A criptografia é uma técnica fundamental para garantir a confidencialidade dos dados, ou seja, a capacidade de manter informações sensíveis privadas e acessíveis somente por pessoas autorizadas. Por outro lado, o hashing é uma técnica importante para garantir a integridade dos dados, ou seja, a capacidade de garantir que os dados não foram modificados ou corrompidos durante o processo de transmissão ou armazenamento.
Para garantir a maior segurança possível para os dados, desenvolvedores devem usar algoritmos fortes e confiáveis, como AES e SHA-256. É muito importante evitar a implementação de algoritmos personalizados, pois eles podem introduzir pontos fracos e vulnerabilidades desconhecidas.
Além disso, gerenciar com cuidado as chaves criptográficas é crucial para garantir a segurança dos dados criptografados. As chaves devem ser armazenadas com segurança e devem ser alteradas regularmente para evitar que invasores obtenham acesso a informações confidenciais.
No geral, criptografia e hashing são ferramentas poderosas para proteger informações confidenciais e devem ser implementadas com bastante cuidado e consideração em aplicações.
Controle de Acesso
Controle de Acesso é o processo de garantir que usuários ou entidades recebam apenas o nível apropriado de acesso aos recursos em um sistema. Isso inclui itens como autenticação e autorização, bem como mecanismos para impor permissões e gerenciar funções. Quando implementado de maneira adequada, o controle de acesso pode ajudar a impedir o acesso não autorizado a informações e ações confidenciais, como visualizar ou modificar dados, excluir arquivos ou executar códigos.
Existem diversas boas práticas para implementar controle de acesso, como acesso baseado em função (RBAC) e princípio do menor privilégio. Menor privilégio significa dar aos usuários apenas os direitos de acesso necessários para executar suas tarefas e nada mais. Já o RBAC envolve a atribuição de permissões aos usuários com base em suas funções e responsabilidades dentro do sistema, com cada função tendo permissões de acesso específicas.
A implementação do controle de acesso requer um entendimento completo do fluxo de dados, recursos e funções do usuário dentro da aplicação.
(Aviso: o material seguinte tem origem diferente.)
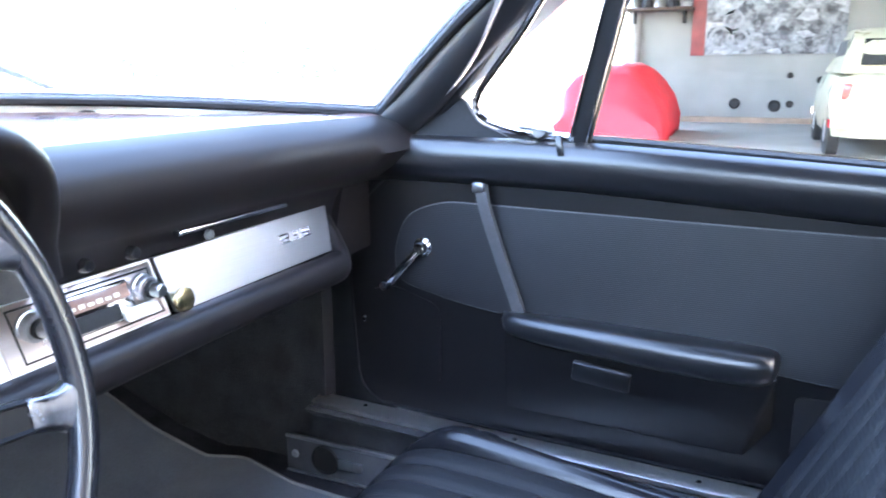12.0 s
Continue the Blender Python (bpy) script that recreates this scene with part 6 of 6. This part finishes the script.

Também é importante revisar e atualizar regularmente as políticas de controle de acesso para garantir que permaneçam eficazes e alinhadas com as necessidades da organização.
Ao implementar medidas robustas de controle de acesso, desenvolvedores podem impedir o acesso não autorizado a informações confidenciais, proteger contra ataques mal-intencionados e manter a confidencialidade, integridade e disponibilidade de suas aplicações.
Código seguro: um processo contínuo
Embora não haja uma solução única que garanta a segurança total, a aplicação de um conjunto de práticas recomendadas pode reduzir bastante o risco de vulnerabilidades e fortalecer a resiliência de aplicações.
Escrever código seguro é um processo contínuo. É essencial seguir minimamente boas práticas durante todo o processo de desenvolvimento,como as que foram citadas nesse artigo, para garantir que o código entregue para os usuários esteja seguro.
Auditorias regulares de segurança, assessments de vulnerabilidades e testes de intrusão podem ajudar a identificar e mitigar possíveis pontos fracos na base de código. Em última análise, apesar de a responsabilidade de escrever um código seguro ser do desenvolvedor, a segurança da aplicação como um todo é de responsabilidade compartilhada, e é essencial enxergar a segurança como um aspecto fundamental do processo de desenvolvimento de software.